John Cassidy came to a similar conclusion in the New Yorker when he profiled the hedge fund mogul Ray Dalio, another man who lords over a paranoid workplace and wrote a long manifesto of his management ideas, many of which are similar to those promoted at Netflix. Cassidy found that for all the stress on Dalio’s “Principles,” the hedge fund had made its money by trading in areas that Dalio himself was an expert in. It was almost as if it were inconsequential whether anyone else worked for Dalio’s firm, which meant Dalio was free to invent whatever managerial philosophy he wanted. Warren Buffett is equally as successful as an investor, and gets by just fine without taping every single conversation made in his office. And as an analogue to Netflix, Apple runs an almost opposite corporate culture, yet has successfully plundered the country and uselessly reinvented itself multiple times.

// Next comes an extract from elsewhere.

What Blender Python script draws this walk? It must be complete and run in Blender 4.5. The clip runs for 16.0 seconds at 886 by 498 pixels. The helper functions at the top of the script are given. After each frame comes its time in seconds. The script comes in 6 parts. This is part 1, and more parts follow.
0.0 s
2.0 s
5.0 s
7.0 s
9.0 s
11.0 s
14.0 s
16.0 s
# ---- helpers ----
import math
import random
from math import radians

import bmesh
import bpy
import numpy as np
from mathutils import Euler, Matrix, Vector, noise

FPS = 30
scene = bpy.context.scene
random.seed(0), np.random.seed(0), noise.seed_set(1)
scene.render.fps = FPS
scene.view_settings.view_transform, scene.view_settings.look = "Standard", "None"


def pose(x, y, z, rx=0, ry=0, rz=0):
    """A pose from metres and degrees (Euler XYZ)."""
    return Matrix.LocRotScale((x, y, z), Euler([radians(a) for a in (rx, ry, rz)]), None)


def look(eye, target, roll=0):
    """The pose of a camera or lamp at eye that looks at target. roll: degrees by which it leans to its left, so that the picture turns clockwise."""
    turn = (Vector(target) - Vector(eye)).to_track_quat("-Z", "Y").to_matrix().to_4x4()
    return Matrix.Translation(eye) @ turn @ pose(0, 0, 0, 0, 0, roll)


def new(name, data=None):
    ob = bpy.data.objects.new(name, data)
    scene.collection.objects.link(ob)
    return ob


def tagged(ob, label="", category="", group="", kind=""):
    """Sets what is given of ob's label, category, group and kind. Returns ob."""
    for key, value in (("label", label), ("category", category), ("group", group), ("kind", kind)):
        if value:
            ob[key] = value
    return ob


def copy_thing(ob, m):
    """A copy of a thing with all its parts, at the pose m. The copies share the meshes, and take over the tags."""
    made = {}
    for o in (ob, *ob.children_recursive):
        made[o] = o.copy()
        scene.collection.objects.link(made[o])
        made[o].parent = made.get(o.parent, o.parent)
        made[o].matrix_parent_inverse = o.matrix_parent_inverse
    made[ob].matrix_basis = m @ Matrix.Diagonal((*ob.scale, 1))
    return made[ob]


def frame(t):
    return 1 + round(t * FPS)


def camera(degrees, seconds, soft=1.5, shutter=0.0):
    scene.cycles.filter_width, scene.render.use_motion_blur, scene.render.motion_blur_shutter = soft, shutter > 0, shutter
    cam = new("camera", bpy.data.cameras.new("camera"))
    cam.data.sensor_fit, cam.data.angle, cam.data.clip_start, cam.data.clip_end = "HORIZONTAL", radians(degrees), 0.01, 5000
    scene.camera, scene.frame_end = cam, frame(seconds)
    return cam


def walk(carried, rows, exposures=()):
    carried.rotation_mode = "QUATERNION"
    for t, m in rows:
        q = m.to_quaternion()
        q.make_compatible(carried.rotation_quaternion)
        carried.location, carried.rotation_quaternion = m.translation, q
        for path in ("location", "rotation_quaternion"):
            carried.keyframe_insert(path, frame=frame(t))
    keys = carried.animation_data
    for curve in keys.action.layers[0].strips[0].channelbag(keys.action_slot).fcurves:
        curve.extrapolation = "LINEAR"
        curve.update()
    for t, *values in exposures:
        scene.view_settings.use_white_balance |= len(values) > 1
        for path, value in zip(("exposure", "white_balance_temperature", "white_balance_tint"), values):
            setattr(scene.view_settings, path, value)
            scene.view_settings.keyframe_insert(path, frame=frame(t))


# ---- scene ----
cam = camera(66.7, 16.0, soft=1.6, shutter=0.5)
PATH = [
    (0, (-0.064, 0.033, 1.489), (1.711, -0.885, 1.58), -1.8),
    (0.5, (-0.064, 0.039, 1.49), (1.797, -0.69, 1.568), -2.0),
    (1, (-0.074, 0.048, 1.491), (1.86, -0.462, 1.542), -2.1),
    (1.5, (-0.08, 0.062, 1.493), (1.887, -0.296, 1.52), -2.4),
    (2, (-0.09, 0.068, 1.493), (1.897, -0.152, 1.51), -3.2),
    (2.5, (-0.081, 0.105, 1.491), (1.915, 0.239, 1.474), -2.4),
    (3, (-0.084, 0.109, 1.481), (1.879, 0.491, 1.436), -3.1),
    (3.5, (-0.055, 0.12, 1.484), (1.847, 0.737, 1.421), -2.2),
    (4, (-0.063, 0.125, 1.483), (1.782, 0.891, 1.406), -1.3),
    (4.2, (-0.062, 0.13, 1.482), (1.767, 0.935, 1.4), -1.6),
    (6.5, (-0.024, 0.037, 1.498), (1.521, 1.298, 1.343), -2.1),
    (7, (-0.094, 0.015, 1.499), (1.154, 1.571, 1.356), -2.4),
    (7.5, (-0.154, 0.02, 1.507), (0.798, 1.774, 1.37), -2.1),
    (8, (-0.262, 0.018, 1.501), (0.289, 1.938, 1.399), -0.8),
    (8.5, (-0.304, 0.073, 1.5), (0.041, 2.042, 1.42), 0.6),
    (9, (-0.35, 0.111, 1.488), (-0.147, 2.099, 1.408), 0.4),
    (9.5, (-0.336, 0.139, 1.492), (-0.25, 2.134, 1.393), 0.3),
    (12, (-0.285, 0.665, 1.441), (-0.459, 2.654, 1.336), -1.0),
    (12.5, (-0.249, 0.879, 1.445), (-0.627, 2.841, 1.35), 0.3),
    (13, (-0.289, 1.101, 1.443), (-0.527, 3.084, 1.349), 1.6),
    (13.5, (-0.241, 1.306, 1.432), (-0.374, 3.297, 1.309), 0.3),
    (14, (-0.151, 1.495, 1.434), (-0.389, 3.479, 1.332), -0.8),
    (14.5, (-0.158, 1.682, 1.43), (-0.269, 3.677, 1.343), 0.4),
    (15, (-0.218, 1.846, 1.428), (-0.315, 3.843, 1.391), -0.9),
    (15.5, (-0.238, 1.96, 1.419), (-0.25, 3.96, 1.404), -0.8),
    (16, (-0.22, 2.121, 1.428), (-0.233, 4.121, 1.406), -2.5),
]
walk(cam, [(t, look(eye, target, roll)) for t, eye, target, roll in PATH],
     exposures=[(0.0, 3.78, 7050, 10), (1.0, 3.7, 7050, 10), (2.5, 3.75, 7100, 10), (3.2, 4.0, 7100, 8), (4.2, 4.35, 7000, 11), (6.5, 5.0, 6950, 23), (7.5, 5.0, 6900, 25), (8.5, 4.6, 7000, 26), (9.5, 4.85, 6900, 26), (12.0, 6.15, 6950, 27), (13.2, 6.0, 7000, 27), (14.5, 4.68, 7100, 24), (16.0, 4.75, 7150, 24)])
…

The feeling of inconsequence is reinforced when Hastings flat-out admits that if you work in a non-creative field, his managerial framework doesn’t apply. “If you’re leading an emergency room,” he writes, “testing airplanes, managing a coal mine, or delivering just-in-time medication to senior citizens, rules with process is the way to go.” That is, if society depends on what you do, treating business like a competitive game played by an elite squadron of breathtaking colleagues won’t cut it. Meritocracy, if it functions at all, seems to work best when nothing is at stake.

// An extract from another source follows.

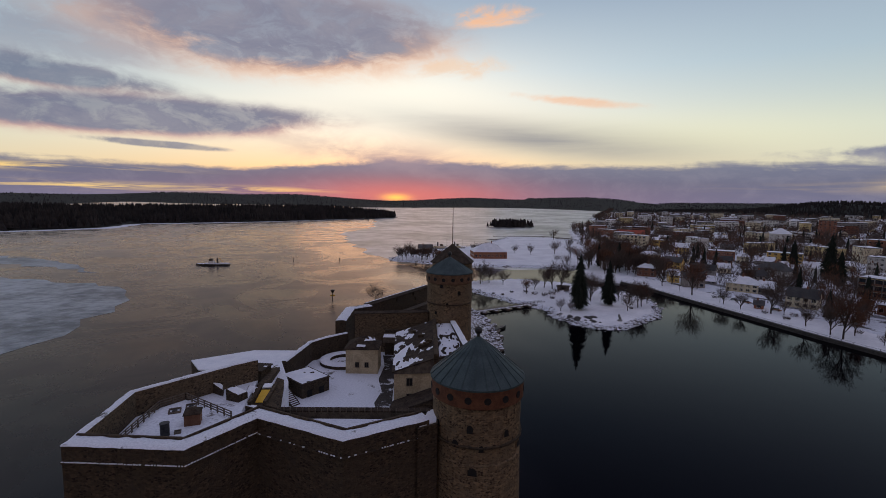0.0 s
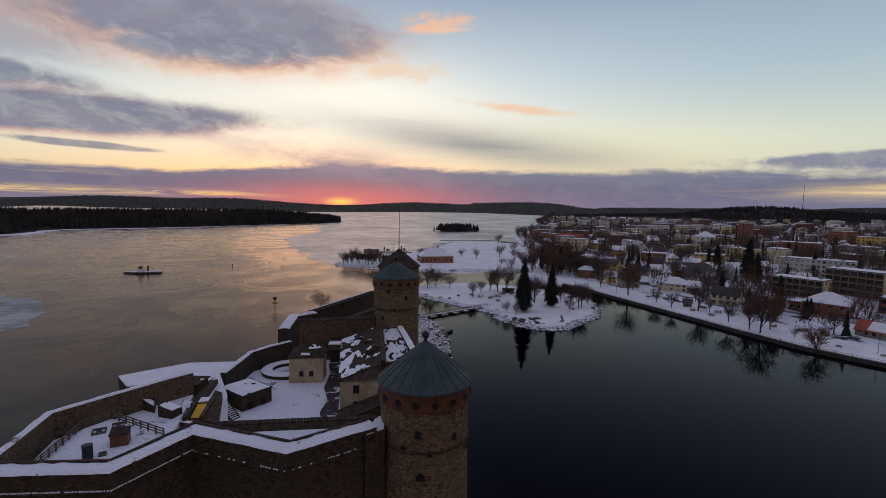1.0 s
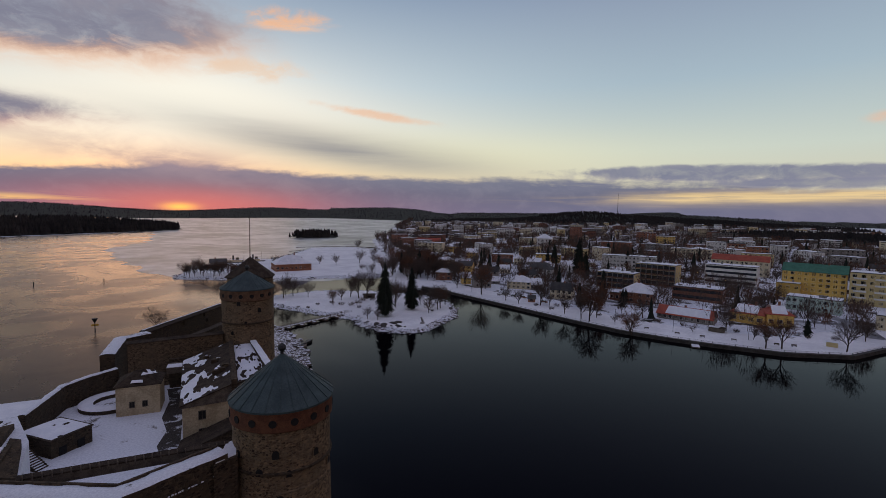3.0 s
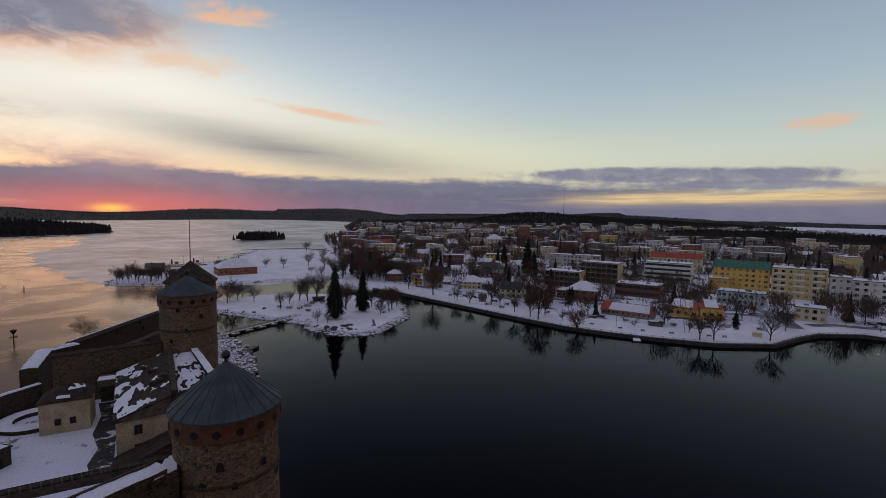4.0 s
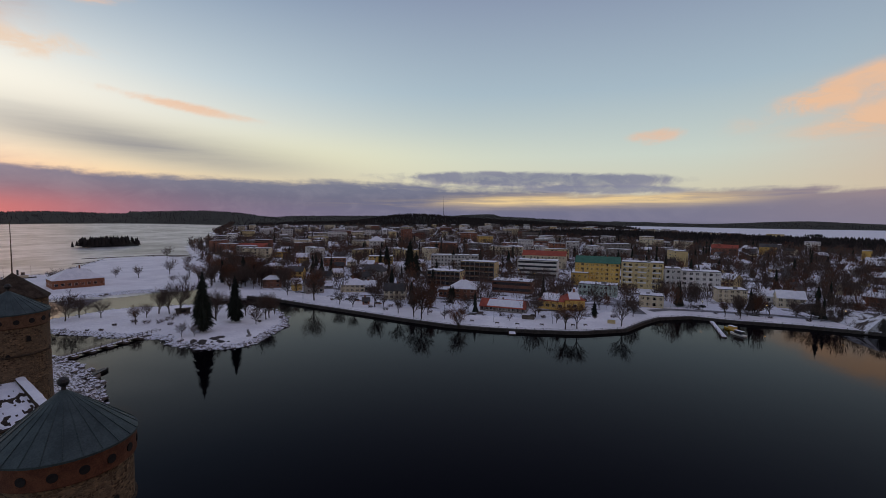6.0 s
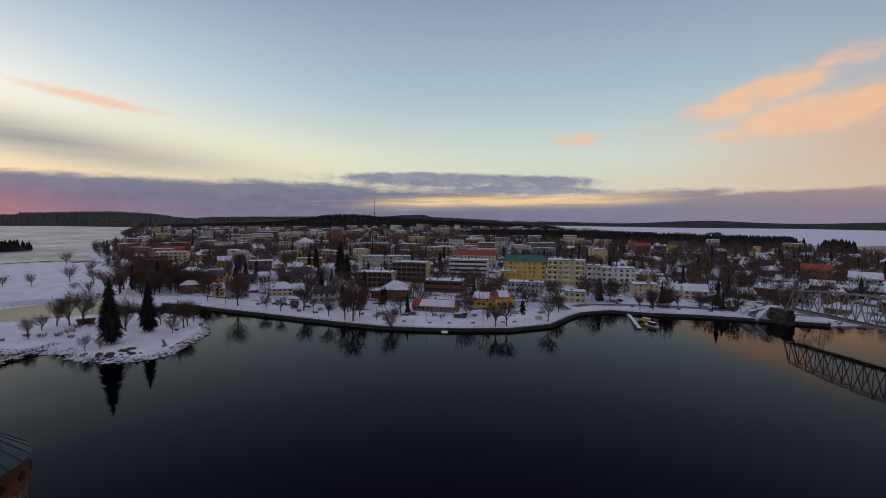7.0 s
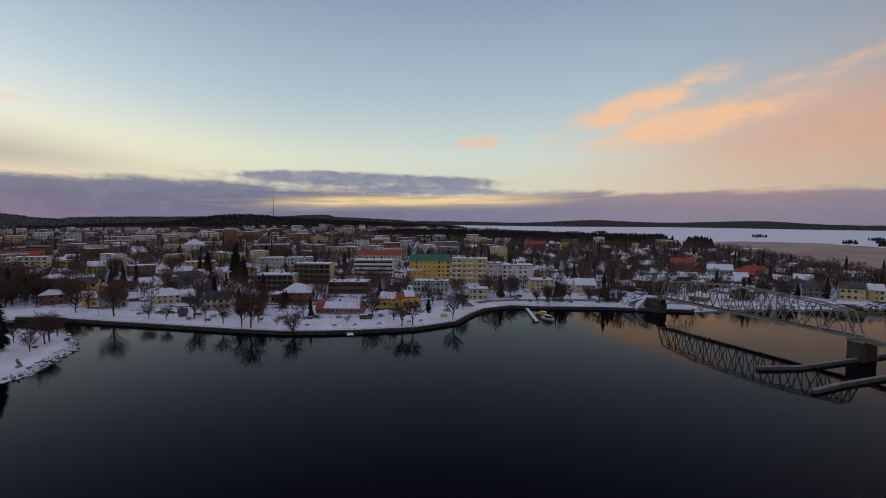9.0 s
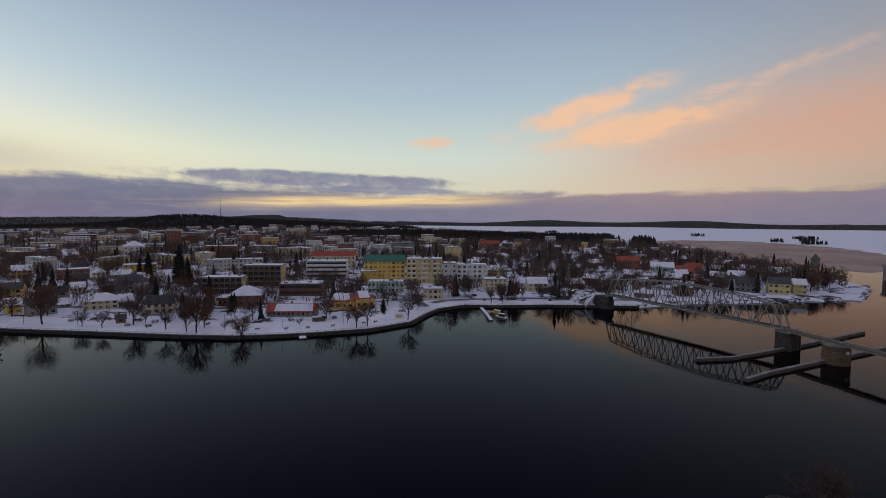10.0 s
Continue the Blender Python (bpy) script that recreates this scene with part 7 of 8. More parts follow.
# ------------------------------------------------------------------ railway bridge
def rail_bridge():
    a, b = Vector((308.0, 6.6)), Vector((240.4, -66.6))
    ln = (b - a).length
    ang = math.degrees(math.atan2(b.y - a.y, b.x - a.x))
    t = thing("railway_bridge", pose(a.x, a.y, 9.0, 0, 0, ang), "grey steel truss railway bridge with curved top chord", "bridge")
    half, n = 2.7, 12
    step = ln / n

    def top(i):
        u = i / n
        return 8.6 + 4.6 * (4 * u * (1 - u)) if 0 < i < n else 0.0

    tops = [top(i) for i in range(n + 1)]
    nodes = [0.0] + [0.45 * step + (ln - 0.9 * step) * (i - 1) / (n - 2) for i in range(1, n)] + [ln]
    tops[0] = tops[n] = 0
    for side in (-half, half):
        chord = B()
        beam(chord, (0, side, 0), (ln, side, 0), 0.5, 0.7)
        part("bottom_chord", chord, M["steel"], t)
        for i in range(1, n - 1):
            part("top_chord", beam(B(), (nodes[i], side, tops[i]), (nodes[i + 1], side, tops[i + 1]), 0.5, 0.5), M["steel"], t)
        for i in (0, n - 1):
            post = beam(B(), (nodes[i], side, tops[i]), (nodes[i + 1], side, tops[i + 1]), 0.5, 0.5)
            part("end_post", post, M["steel"], t)
        for i in range(1, n):
            part("vertical", beam(B(), (nodes[i], side, 0), (nodes[i], side, tops[i]), 0.26), M["steel"], t)
            if i < n - 1:
                m = (nodes[i] + nodes[i + 1]) / 2
                peak = (tops[i] + tops[i + 1]) / 2
                part("diagonal", beam(B(), (nodes[i], side, 0), (m, side, peak), 0.34), M["steel"], t)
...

The Wall Street Journal article on Netflix notes that the company’s managers study the ultimate instantiation of meritocrat-as-authoritarian, the dictator Lee Kuan Yew of Singapore, a man famous for creating an ethnically homogenous military overclass to rule the country. But unlike a political system, which has wide implications for an entire society––and where the distribution of resources requires engaging with slackers, jerks, sweet people, and pessimists––the meritocratic corporation is the fantasy of an elite that wants to feel relevant in an age when all their collective brain power can do is reinvent the bus, create complex tax schemes, and invent fictional new securities to trade on financial markets. The back cover of Hastings and Reed’s book breathlessly claims that “there has never been a company like Netflix.” The history of talent-obsessed, highly punitive, conformist companies attests that the opposite is true. Netflix’s own comparison of itself to a professional sports team proves it isn’t new, because professional sports teams are businesses, too. But as my elitist friend acknowledged at the end of his email, there is at least one big difference between Netflix’s corporate employees and professional athletes: the athletes have unions.